Requirements: Find the lines with the string "radians" and return them.

— START Data in this exercise —

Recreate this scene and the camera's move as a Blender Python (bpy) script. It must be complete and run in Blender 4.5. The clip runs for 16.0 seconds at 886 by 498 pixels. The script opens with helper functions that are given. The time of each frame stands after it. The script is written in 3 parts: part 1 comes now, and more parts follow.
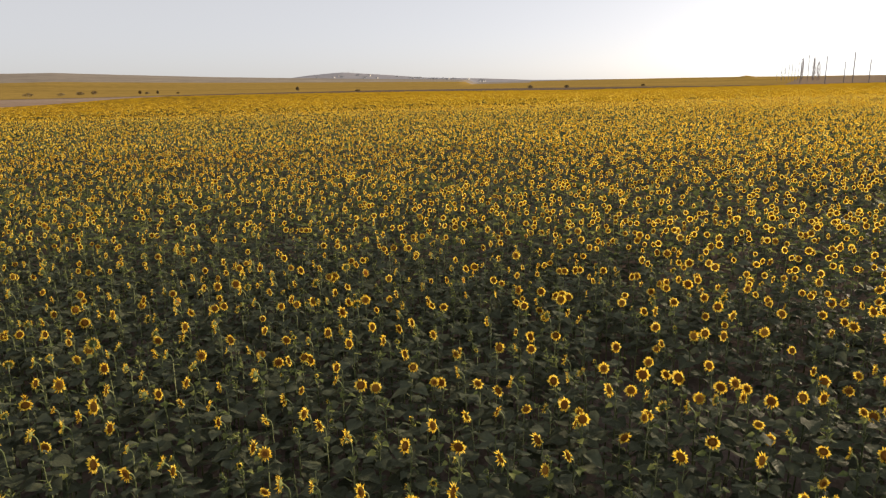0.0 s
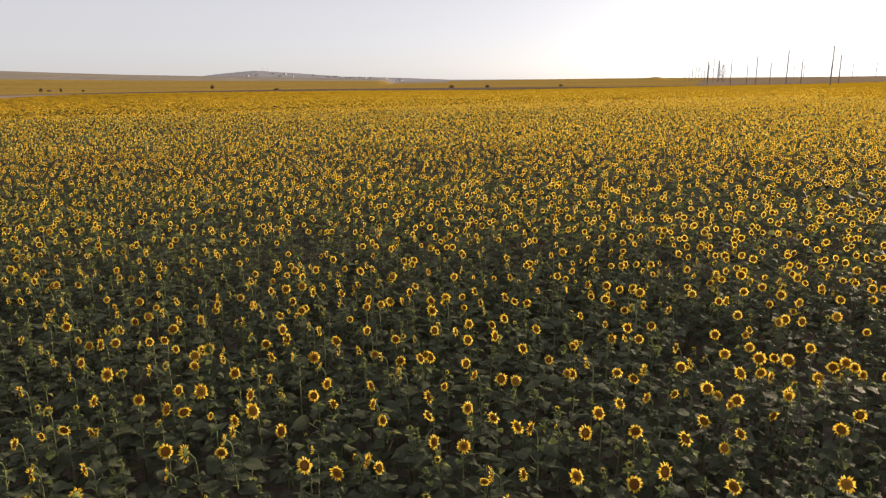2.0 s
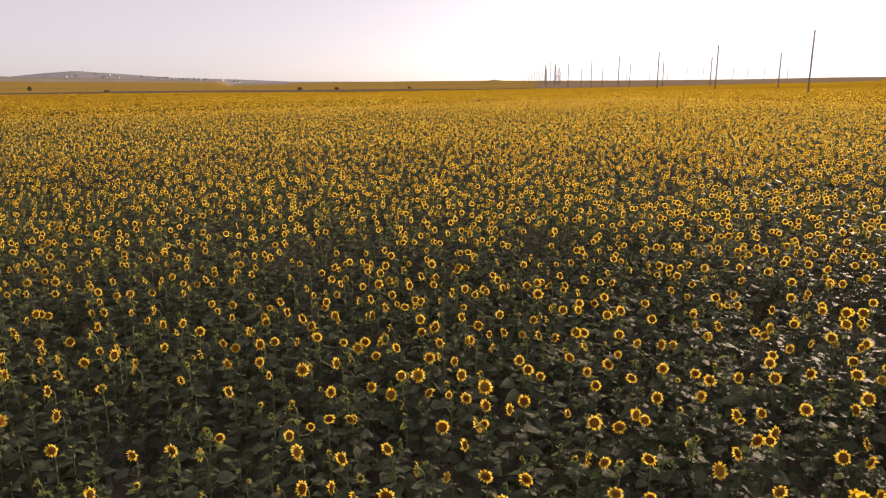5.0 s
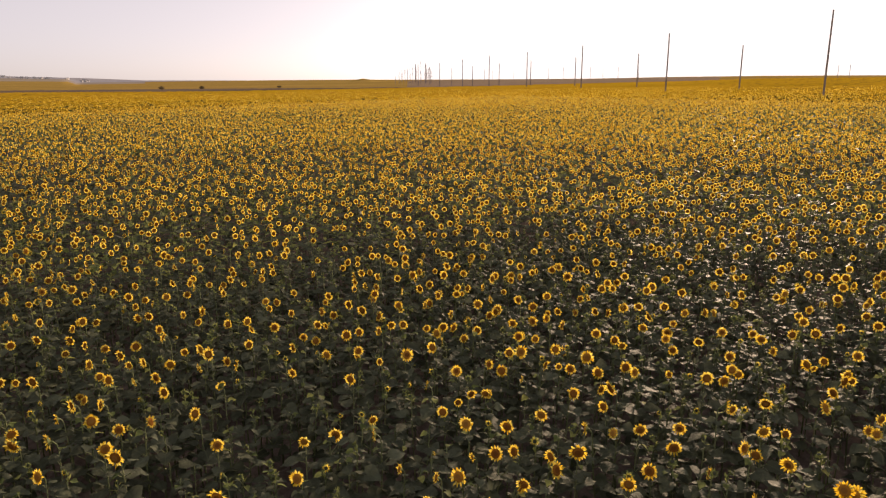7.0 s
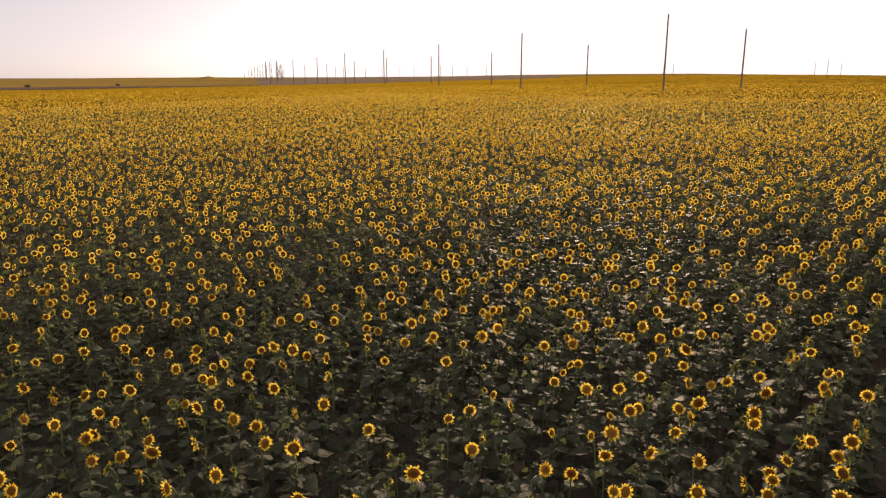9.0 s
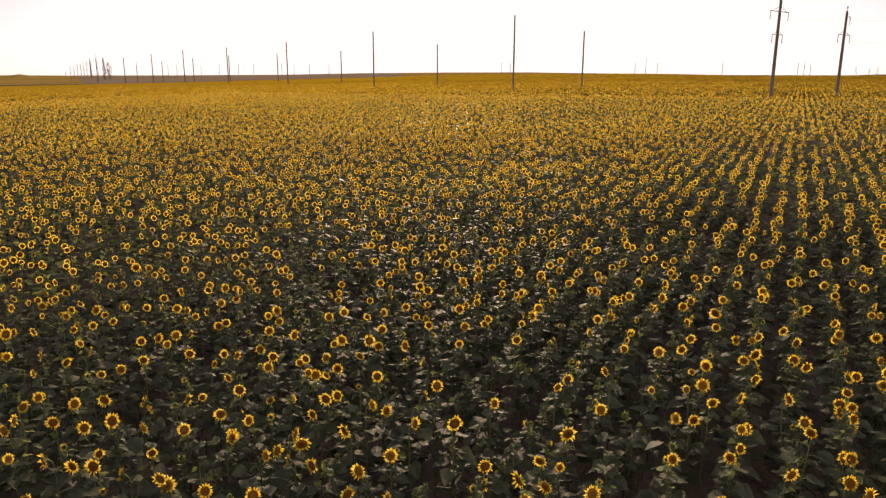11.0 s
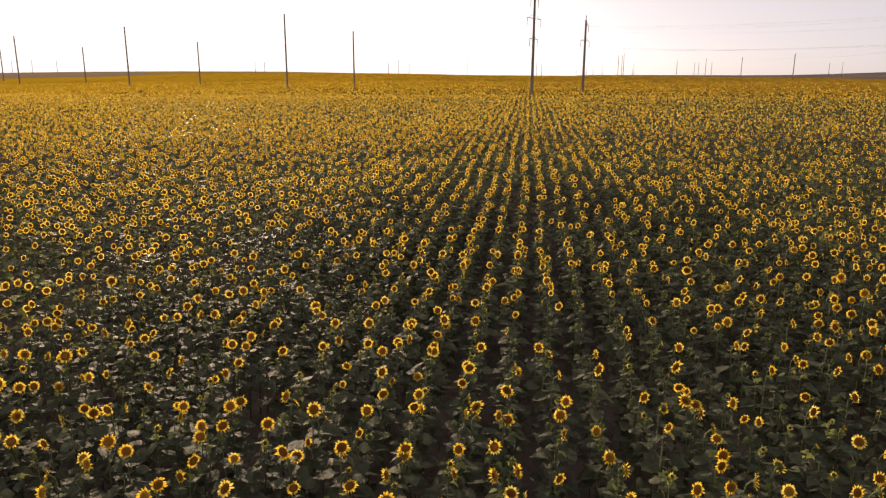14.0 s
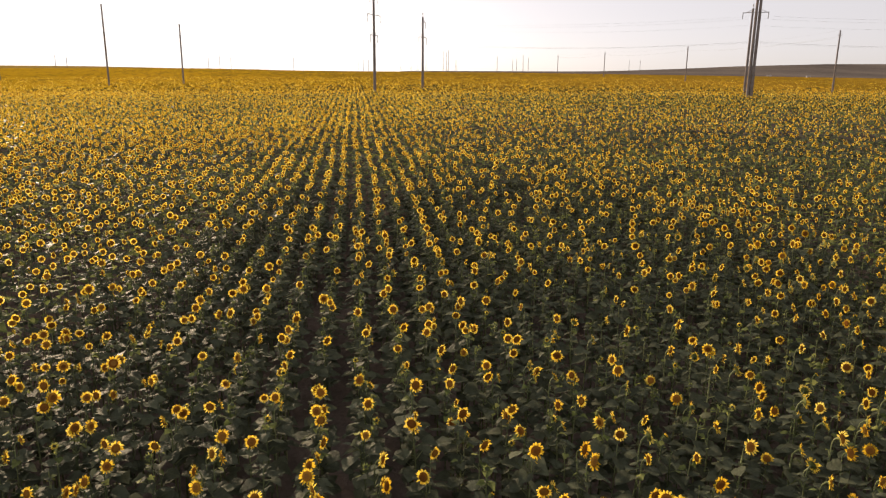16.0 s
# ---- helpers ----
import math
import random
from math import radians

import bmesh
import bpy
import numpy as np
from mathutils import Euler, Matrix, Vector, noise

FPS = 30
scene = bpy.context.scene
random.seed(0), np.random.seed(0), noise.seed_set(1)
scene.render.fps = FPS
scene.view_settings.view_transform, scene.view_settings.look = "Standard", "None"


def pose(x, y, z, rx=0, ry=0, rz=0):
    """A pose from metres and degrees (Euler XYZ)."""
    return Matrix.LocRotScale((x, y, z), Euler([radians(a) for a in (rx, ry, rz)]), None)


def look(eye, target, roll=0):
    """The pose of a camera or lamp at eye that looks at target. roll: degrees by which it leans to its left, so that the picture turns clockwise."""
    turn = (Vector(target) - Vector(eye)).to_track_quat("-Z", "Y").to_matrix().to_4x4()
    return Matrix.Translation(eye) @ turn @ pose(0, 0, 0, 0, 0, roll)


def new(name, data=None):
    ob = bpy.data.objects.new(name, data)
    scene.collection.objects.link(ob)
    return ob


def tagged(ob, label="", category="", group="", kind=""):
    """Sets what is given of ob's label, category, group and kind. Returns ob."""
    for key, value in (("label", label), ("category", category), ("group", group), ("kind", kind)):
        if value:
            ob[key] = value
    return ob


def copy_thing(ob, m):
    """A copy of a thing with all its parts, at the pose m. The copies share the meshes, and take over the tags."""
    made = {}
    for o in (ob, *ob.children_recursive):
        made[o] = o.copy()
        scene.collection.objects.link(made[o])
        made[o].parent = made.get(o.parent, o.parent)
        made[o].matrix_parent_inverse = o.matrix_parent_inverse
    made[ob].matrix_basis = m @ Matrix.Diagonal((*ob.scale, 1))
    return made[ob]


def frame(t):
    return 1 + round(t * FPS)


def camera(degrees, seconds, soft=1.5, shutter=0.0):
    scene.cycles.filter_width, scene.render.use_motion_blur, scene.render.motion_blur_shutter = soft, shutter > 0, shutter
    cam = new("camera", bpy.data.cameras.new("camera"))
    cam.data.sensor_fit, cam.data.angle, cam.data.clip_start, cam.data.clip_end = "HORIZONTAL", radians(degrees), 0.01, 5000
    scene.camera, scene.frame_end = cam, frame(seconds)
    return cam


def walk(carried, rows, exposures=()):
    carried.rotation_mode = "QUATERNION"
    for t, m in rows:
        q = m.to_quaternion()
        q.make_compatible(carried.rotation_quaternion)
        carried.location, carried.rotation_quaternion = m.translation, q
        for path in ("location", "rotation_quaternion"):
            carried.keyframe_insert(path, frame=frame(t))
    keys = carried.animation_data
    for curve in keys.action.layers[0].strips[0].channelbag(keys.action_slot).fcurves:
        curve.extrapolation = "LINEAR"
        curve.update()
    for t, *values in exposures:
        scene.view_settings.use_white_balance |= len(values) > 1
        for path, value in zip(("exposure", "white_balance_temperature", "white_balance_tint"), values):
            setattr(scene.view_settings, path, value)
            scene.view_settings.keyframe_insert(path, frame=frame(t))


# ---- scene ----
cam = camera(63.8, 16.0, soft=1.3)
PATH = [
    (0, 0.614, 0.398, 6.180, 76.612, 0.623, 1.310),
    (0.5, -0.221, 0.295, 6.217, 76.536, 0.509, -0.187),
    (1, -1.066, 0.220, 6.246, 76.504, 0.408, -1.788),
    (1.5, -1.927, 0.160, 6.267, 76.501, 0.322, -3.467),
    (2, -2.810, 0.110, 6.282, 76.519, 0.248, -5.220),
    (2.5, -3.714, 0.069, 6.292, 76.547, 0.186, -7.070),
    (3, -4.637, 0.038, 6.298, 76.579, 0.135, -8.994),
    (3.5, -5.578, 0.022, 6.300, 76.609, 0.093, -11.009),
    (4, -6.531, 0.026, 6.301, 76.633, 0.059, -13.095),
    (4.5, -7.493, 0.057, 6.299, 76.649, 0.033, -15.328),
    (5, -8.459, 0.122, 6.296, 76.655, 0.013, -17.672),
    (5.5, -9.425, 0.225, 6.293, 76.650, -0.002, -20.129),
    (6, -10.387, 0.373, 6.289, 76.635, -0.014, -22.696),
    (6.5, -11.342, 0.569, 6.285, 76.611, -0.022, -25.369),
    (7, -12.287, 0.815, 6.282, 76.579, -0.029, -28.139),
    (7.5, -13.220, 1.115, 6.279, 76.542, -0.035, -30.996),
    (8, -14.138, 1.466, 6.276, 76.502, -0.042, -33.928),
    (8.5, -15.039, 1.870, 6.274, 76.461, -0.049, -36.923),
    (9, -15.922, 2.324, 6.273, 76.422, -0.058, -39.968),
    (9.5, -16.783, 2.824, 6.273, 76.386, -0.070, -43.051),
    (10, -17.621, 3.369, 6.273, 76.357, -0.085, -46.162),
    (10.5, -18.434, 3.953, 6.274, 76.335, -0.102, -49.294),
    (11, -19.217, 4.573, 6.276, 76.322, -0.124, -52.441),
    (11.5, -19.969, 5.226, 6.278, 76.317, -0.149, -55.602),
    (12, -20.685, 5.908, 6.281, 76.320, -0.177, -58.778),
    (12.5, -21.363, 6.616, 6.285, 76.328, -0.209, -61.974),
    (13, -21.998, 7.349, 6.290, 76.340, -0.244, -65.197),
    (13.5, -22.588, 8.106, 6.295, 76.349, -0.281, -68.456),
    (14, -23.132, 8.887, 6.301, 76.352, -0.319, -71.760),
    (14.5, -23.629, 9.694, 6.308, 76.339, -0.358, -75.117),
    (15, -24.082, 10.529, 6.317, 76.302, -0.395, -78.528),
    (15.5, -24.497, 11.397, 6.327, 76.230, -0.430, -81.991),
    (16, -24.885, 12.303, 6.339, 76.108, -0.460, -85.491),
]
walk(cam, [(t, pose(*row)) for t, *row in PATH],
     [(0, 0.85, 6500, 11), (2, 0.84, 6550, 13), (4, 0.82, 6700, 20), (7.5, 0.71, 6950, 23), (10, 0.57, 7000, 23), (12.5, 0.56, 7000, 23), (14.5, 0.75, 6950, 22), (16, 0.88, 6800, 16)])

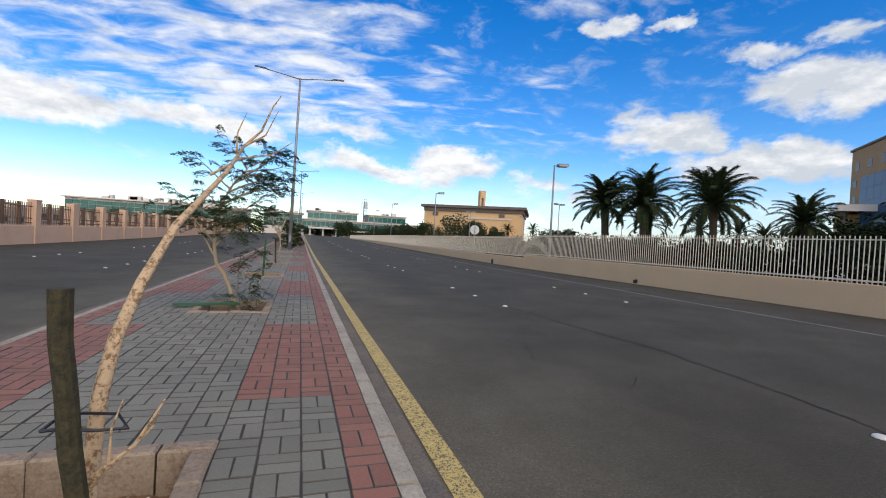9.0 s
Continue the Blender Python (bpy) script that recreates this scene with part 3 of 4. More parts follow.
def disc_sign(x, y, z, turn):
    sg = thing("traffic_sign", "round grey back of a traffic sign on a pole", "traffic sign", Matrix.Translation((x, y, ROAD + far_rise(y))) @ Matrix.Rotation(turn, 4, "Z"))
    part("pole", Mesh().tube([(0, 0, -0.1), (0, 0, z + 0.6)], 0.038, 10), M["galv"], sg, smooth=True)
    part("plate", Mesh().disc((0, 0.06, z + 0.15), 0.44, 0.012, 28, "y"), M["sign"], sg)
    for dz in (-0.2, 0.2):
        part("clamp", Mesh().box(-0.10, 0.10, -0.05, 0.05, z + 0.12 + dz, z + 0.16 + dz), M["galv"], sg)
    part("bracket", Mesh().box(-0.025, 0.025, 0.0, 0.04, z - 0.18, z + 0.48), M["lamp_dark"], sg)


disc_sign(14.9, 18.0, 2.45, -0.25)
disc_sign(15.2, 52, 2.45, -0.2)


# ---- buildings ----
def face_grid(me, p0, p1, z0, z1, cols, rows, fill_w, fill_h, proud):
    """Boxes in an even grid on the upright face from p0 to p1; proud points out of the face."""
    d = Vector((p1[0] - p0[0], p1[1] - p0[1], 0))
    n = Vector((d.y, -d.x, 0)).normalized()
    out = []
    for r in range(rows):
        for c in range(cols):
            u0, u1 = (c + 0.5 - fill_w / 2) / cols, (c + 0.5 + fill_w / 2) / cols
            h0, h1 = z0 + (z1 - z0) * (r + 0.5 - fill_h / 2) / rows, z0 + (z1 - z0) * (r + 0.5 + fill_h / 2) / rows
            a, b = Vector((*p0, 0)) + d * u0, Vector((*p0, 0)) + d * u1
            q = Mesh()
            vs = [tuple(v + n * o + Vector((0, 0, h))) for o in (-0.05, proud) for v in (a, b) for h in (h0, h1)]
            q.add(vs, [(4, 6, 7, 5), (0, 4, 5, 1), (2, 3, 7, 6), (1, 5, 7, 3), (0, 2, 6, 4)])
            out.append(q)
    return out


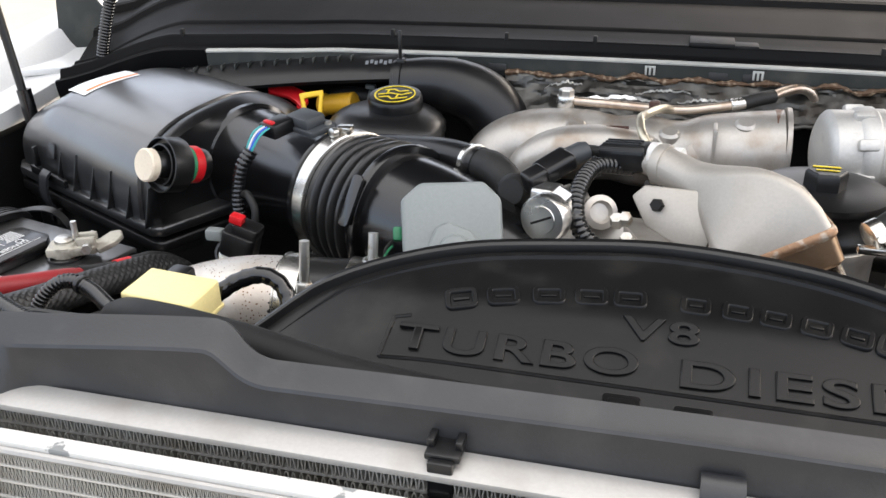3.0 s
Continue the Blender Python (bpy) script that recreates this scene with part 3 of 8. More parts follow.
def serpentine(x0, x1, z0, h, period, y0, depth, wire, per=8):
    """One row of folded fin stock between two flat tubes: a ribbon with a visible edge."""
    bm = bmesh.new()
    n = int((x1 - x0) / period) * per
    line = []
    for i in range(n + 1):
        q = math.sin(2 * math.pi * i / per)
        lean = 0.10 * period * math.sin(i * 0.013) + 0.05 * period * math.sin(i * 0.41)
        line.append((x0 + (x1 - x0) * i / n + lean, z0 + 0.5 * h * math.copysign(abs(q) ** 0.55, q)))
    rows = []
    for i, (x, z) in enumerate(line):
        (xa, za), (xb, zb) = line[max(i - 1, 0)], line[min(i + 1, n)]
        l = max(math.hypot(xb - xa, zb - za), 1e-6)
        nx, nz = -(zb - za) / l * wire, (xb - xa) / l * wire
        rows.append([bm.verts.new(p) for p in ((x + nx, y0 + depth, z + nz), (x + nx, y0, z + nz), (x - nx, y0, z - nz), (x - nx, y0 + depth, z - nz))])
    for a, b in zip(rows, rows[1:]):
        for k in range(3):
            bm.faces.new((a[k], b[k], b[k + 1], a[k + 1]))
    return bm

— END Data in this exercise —

Solution for this task:
from math import radians
    return Matrix.LocRotScale((x, y, z), Euler([radians(a) for a in (rx, ry, rz)]), None)
    cam.data.sensor_fit, cam.data.angle, cam.data.clip_start, cam.data.clip_end = "HORIZONTAL", radians(degrees), 0.01, 5000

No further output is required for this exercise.